▸ STATED EXERCISE: Retype all material exactly. Pictures stay out of the copy.
--- START SOURCE MATERIAL ---
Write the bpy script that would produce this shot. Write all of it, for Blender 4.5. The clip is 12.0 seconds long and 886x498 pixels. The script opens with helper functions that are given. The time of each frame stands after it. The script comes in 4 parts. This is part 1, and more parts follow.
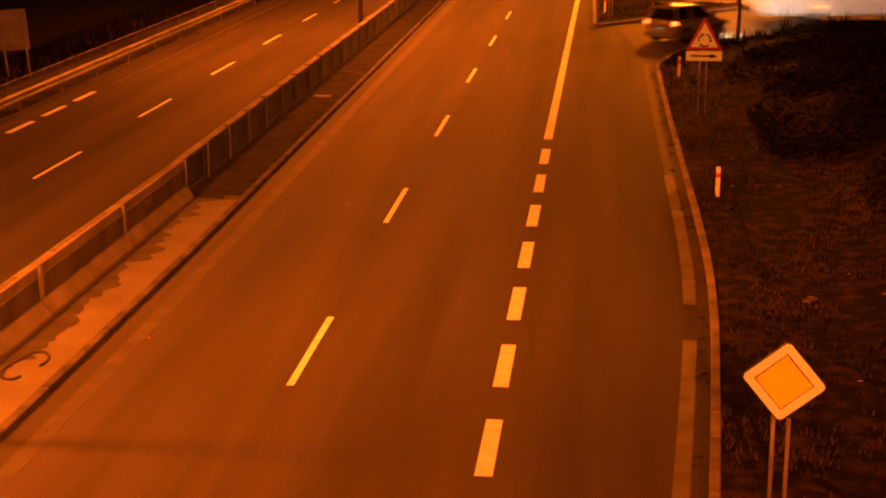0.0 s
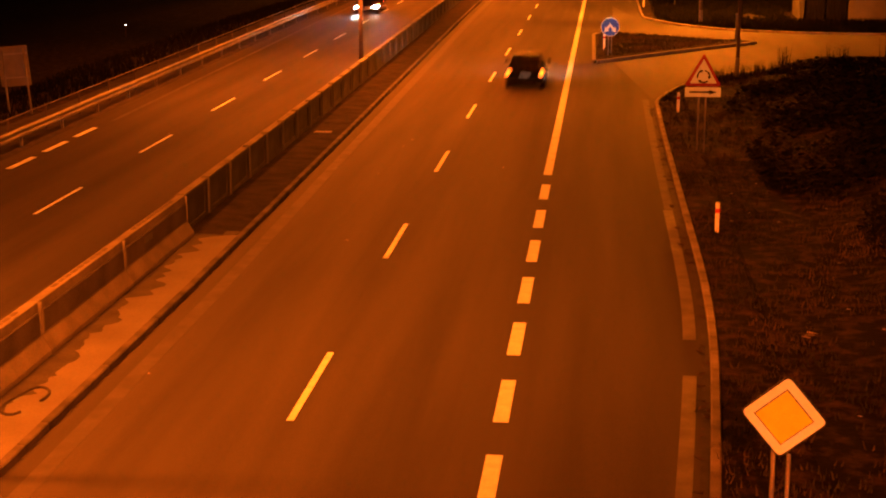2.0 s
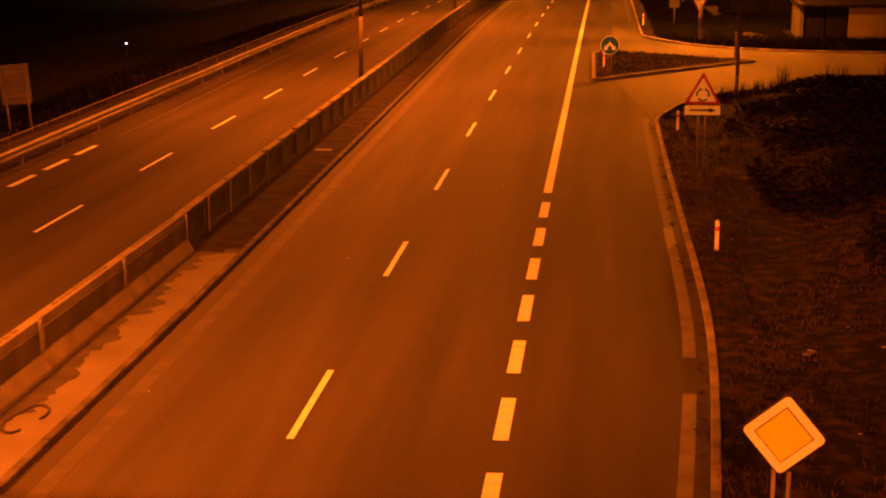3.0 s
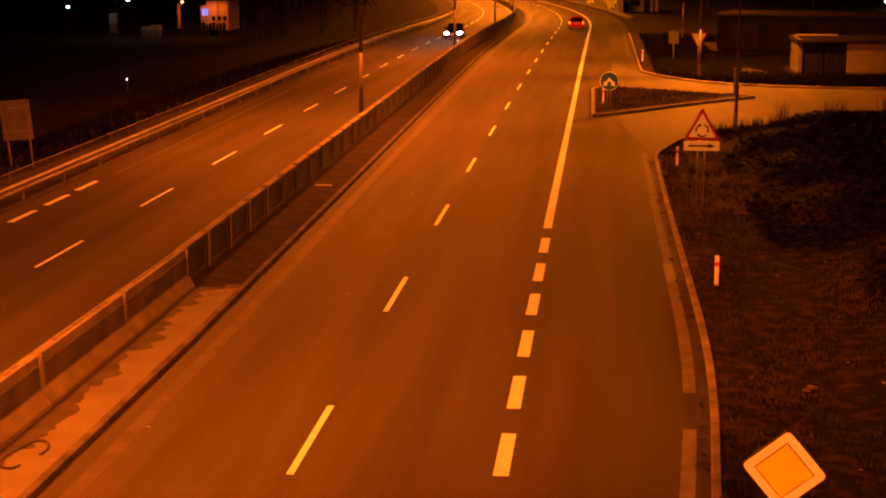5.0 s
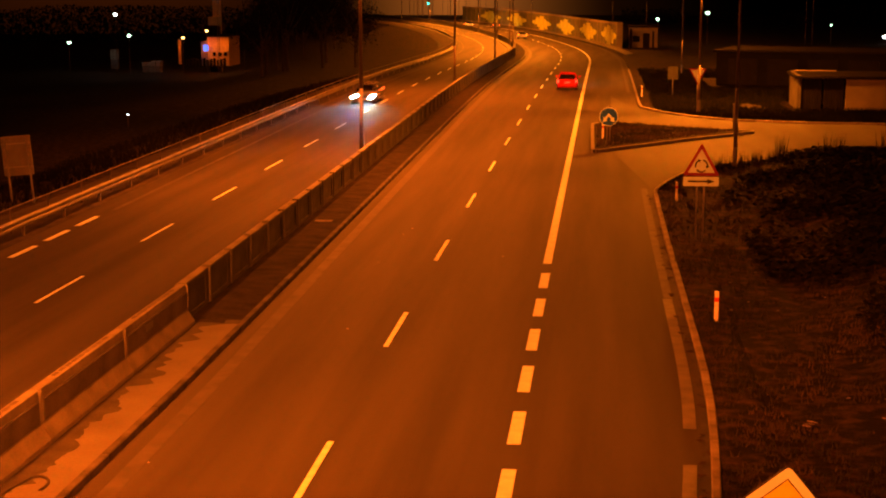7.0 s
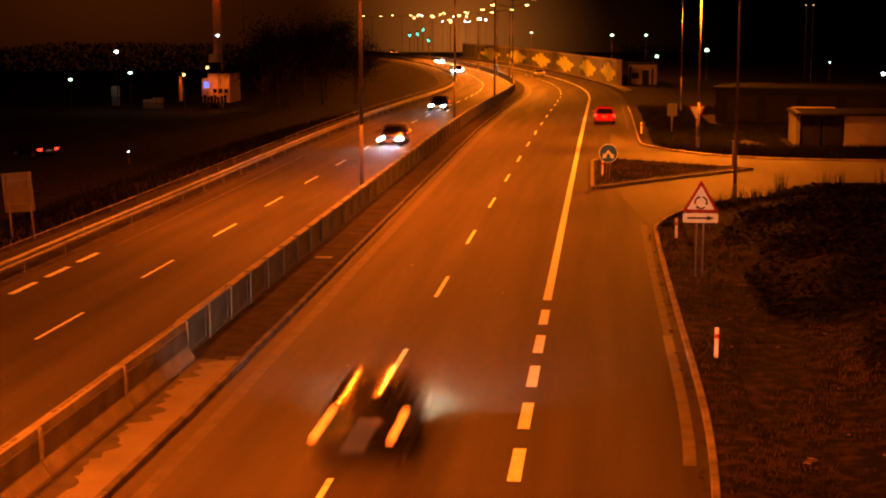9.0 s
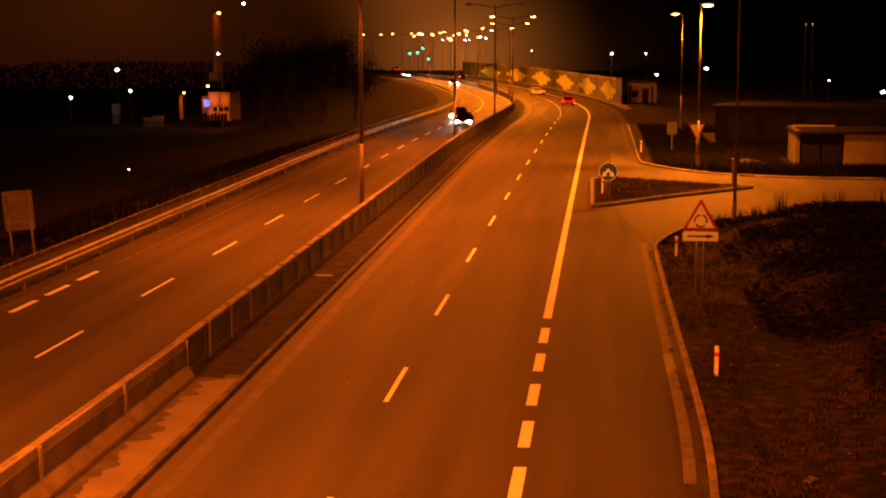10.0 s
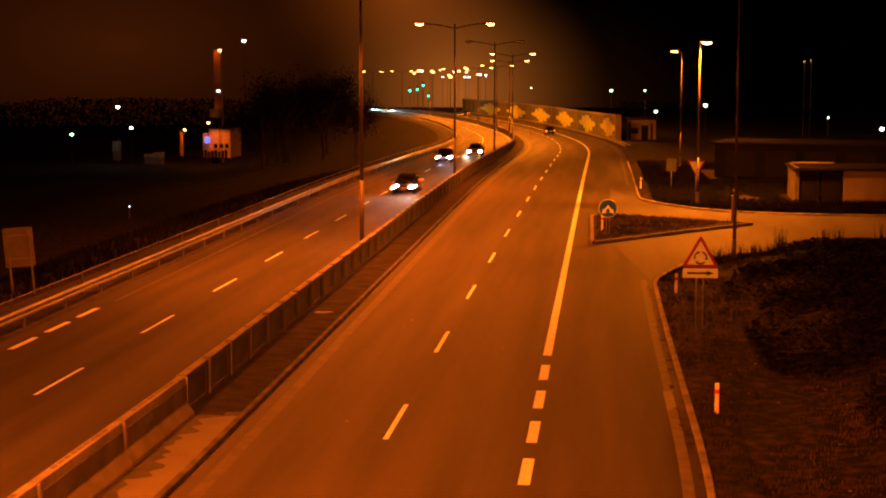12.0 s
--- END SOURCE MATERIAL ---
▸ ANSWER TO THIS EXERCISE:
Write the bpy script that would produce this shot. Write all of it, for Blender 4.5. The clip is 12.0 seconds long and 886x498 pixels. The script opens with helper functions that are given. The time of each frame stands after it. The script comes in 4 parts. This is part 1, and more parts follow.
0.0 s
2.0 s
3.0 s
5.0 s
7.0 s
9.0 s
10.0 s
12.0 s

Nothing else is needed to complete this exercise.